My 6 siblings and I were left $330,000 in Trust 21 years ago by my grandfather. The Trust states that it pays out for education or is to be released as each child reached the age of 25. I was the first to use my portion. We have 2 siblings left to collect in a couple years. The value of the Trust is now at about 200k. After the last 2 collect, about 100k will be divided by 7. Is this a typical appreciation in the value of the fund? It gained only about 120k in interest over 20 years. Also, the Trust list 22k last month and has been on a downward trend. I am worried that in 2 years, it may be exhausted. Do we have the right to close the Trust?

Asked on January 16, 2019 under Estate Planning, Pennsylvania

Answers:

SJZ, Member, New York Bar / FreeAdvice Contributing Attorney

Answered 5 years ago | Contributor

1) You can only close the trust when the terms of the trust--the instructions in the document creating it--say you can. The trust is controlled by the documents creating it.
2) The savings (e.g. short term CD) rate was around 5% about 20 years ago and is around one-fifth of one percent now. If we take the simple average, or 2.6%, and run it through a compound interest calculator, a $200k trust would gain aound $144,000 in interest over that time. While the trust started with more, the principal would have been drawn down to under $200k, since if it has $200k now, including the accrued interest, it would be worth much less than that without interest (i.e. principal only).

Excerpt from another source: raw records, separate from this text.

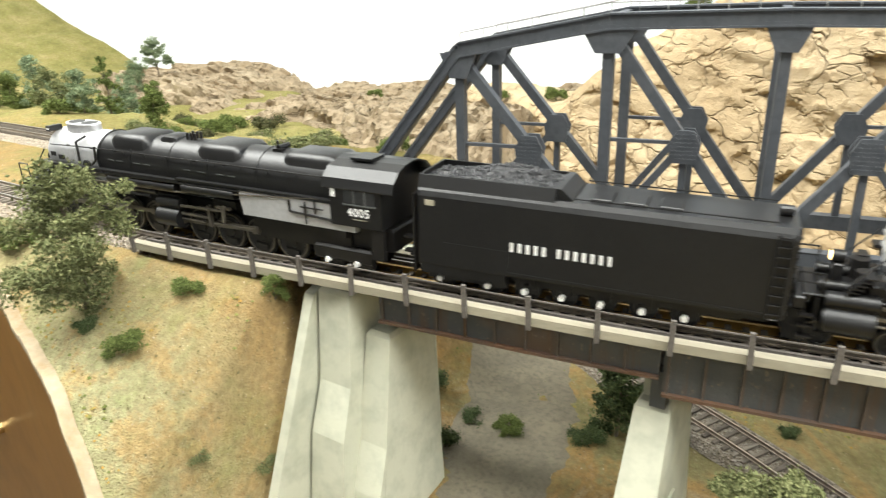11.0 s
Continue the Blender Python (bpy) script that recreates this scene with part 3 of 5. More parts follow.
def column(s, x, y0, y1, half, z0, z1, front_batter, back_batter, side_batter, base=None):
    """A battered concrete column: y0 front and y1 back at the top z1."""
    rings = []
    for z in (z0, z1 - 0.0025, z1):
        d = (z1 - z)
        c = 0.0015 if z == z1 else 0
        rings.append([(x - half - side_batter * d + c, y0 - front_batter * d + c, z), (x + half + side_batter * d - c, y0 - front_batter * d + c, z),
                      (x + half + side_batter * d - c, y1 + back_batter * d - c, z), (x - half - side_batter * d + c, y1 + back_batter * d - c, z)])
    return s.loft(rings)


def pier(x):
    t = thing("bridge_pier", "battered pale green-grey concrete bridge pier", "bridge pier", "bridge piers", "structure")
    y = near_y(x)
    zt = rail_z(x) - 0.040
    s = Shape()
    column(s, x, y - 0.012, y + 0.026, 0.0080, 1.185, zt, 0.36, 0.06, 0.035)
    part("front_column", s, CONCRETE, t)
    z2 = 1.252
    s = Shape()
    s.loft([[(x - 0.0135, y - 0.062, 1.185), (x + 0.0135, y - 0.062, 1.185), (x + 0.0135, y + 0.0, 1.185), (x - 0.0135, y + 0.0, 1.185)],
            [(x - 0.0115, y - 0.048, 1.231), (x + 0.0115, y - 0.048, 1.231), (x + 0.0115, y - 0.0, 1.231), (x - 0.0115, y - 0.0, 1.231)],
            [(x - 0.0110, y - 0.0295, z2), (x + 0.0110, y - 0.0295, z2), (x + 0.0110, y - 0.0, z2), (x - 0.0110, y - 0.0, z2)]])
    part("cutwater", s, CONCRETE, t)
    if x > -0.2:
        s = Shape()
        column(s, x - 0.004, y + 0.02, y + 0.06, 0.0062, 1.185, zt - 0.010, 0.0, 0.0, 0.02)
        part("web_wall", s, CONCRETE, t)
        s = Shape()
        xc, yc = x - 0.034, y + 0.036
        rings = []
        for z, h in ((1.185, 0.0115), (1.25, 0.0120), (1.268, 0.0135), (zt - 0.008, 0.0205), (zt + 0.004, 0.0225)):
            rings.append([(xc - h, yc - 0.012, z), (xc + 0.012, yc - 0.012, z), (xc + 0.012, yc + 0.05, z), (xc - h, yc + 0.05, z)])
        s.loft(rings)
        part("back_column", s, CONCRETE, t, "flared rear column")
    part("girder_seat", Shape().box(x - 0.0065, x + 0.0065, y - 0.006, y + 0.02, zt - 0.002, rail_z(x) - 0.031, None, 0.0006), CONCRETE, t)


for x in (JOINTS[1], JOINTS[2]):
    pier(x)


def sloped_foot(s, x, y0, y1, half, z0, z1, batter, side):
    """A battered foot whose head slopes back into the pillar above it."""
    rings = []
    for z, y, h in ((z0, y0 - batter * (z1 - z0), half + side * (z1 - z0)), (z1, y0, half), (z1 + 0.036, y0 + 0.0125, half * 0.92)):
        rings.append([(x - h, y, z), (x + h, y, z), (x + h, y1, z), (x - h, y1, z)])
    return s.loft(rings)


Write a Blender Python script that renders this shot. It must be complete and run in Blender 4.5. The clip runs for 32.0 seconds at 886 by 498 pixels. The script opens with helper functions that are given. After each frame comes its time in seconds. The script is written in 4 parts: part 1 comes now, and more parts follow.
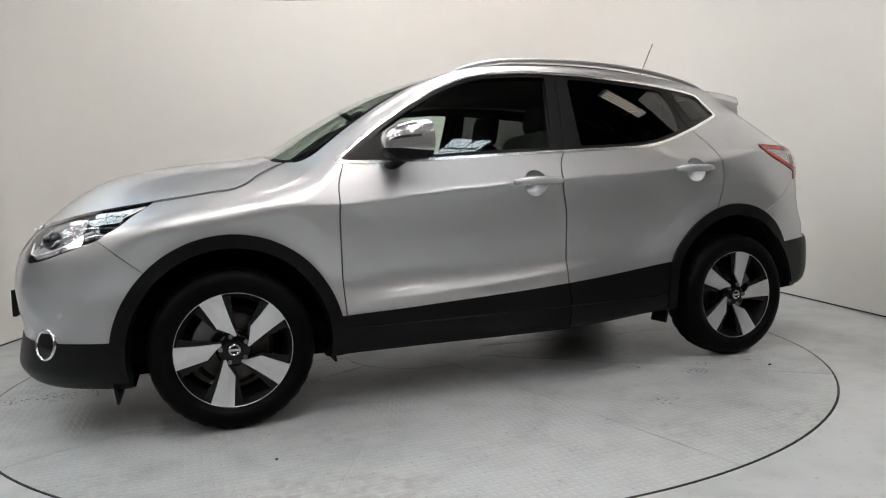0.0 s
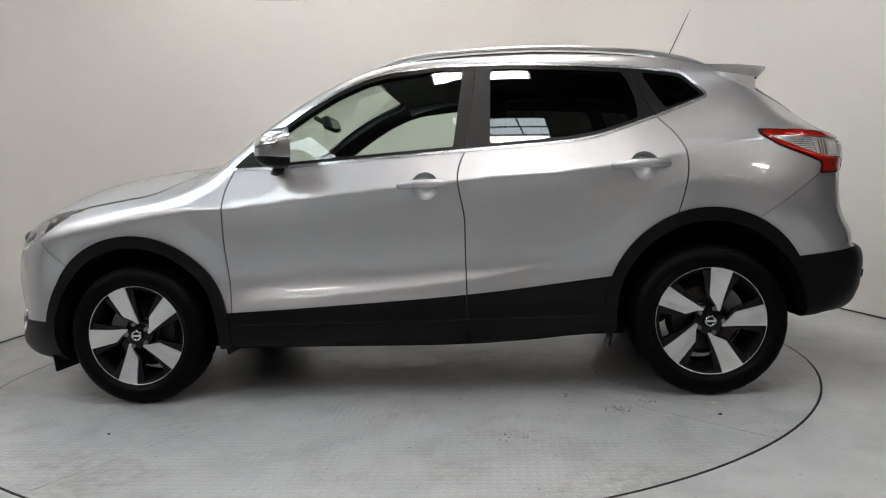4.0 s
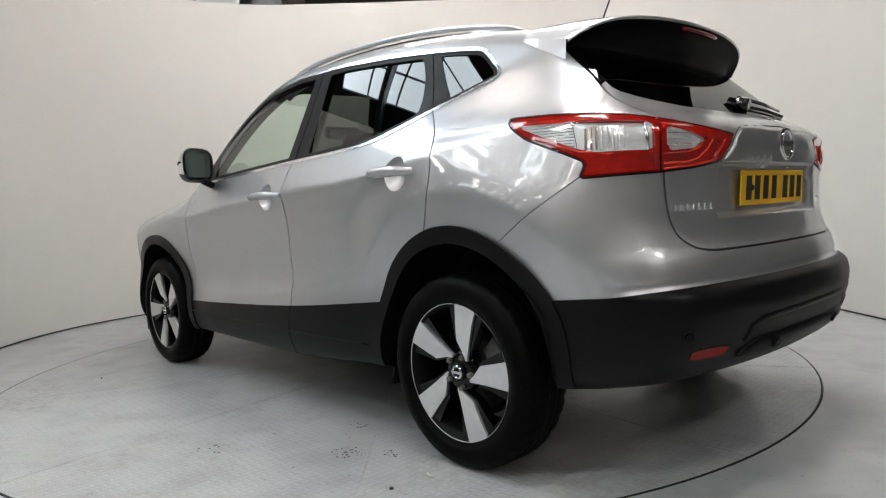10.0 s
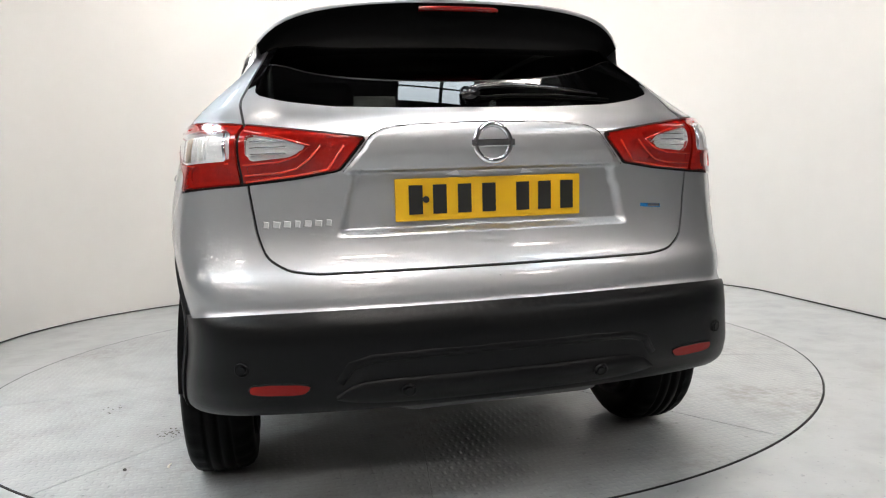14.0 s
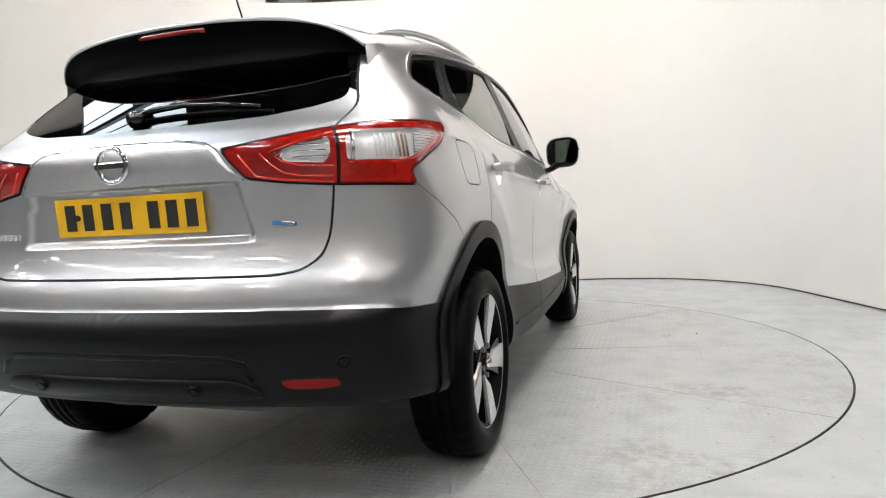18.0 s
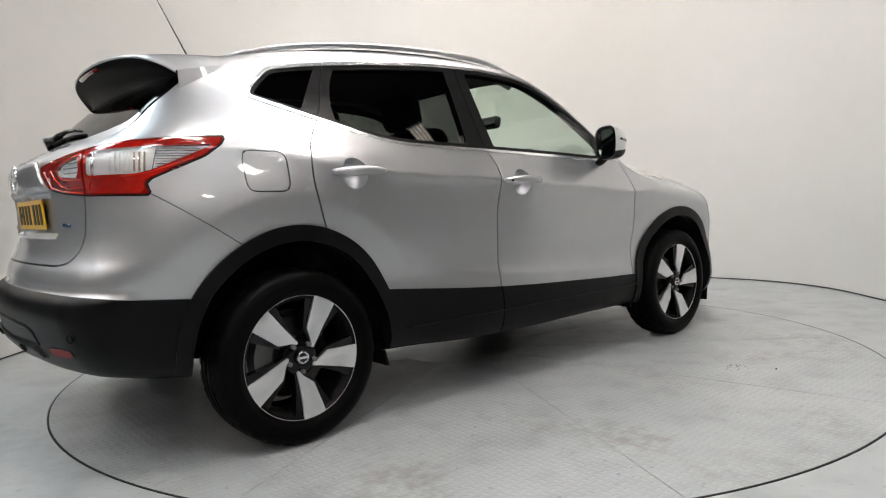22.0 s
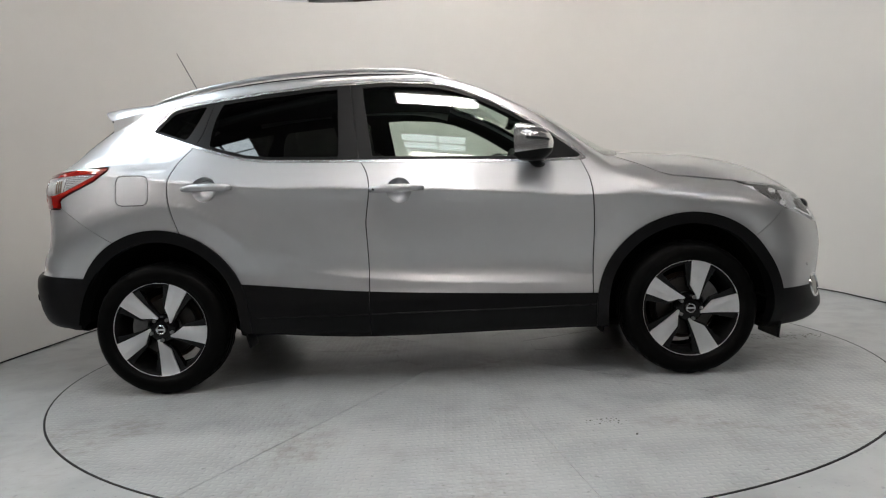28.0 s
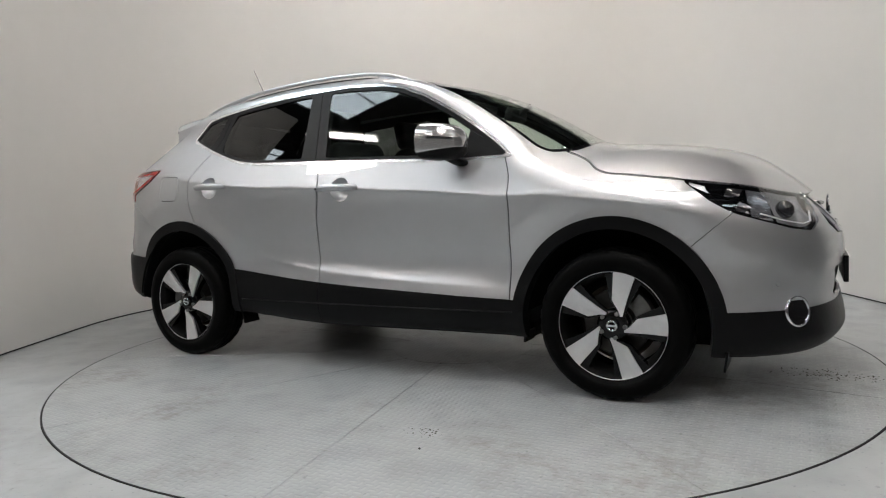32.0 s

Therefore, if as an approximation, we use $200k in principal for our calculations, as per the above, we find that the trust may have slightly underperformed, but not much all that much; the performance is probably without around 15% or so of what you'd expect, which is within a reasonable margin of error for such rough calculations as we are doing. The appreciation is probably more or less what you'd expect.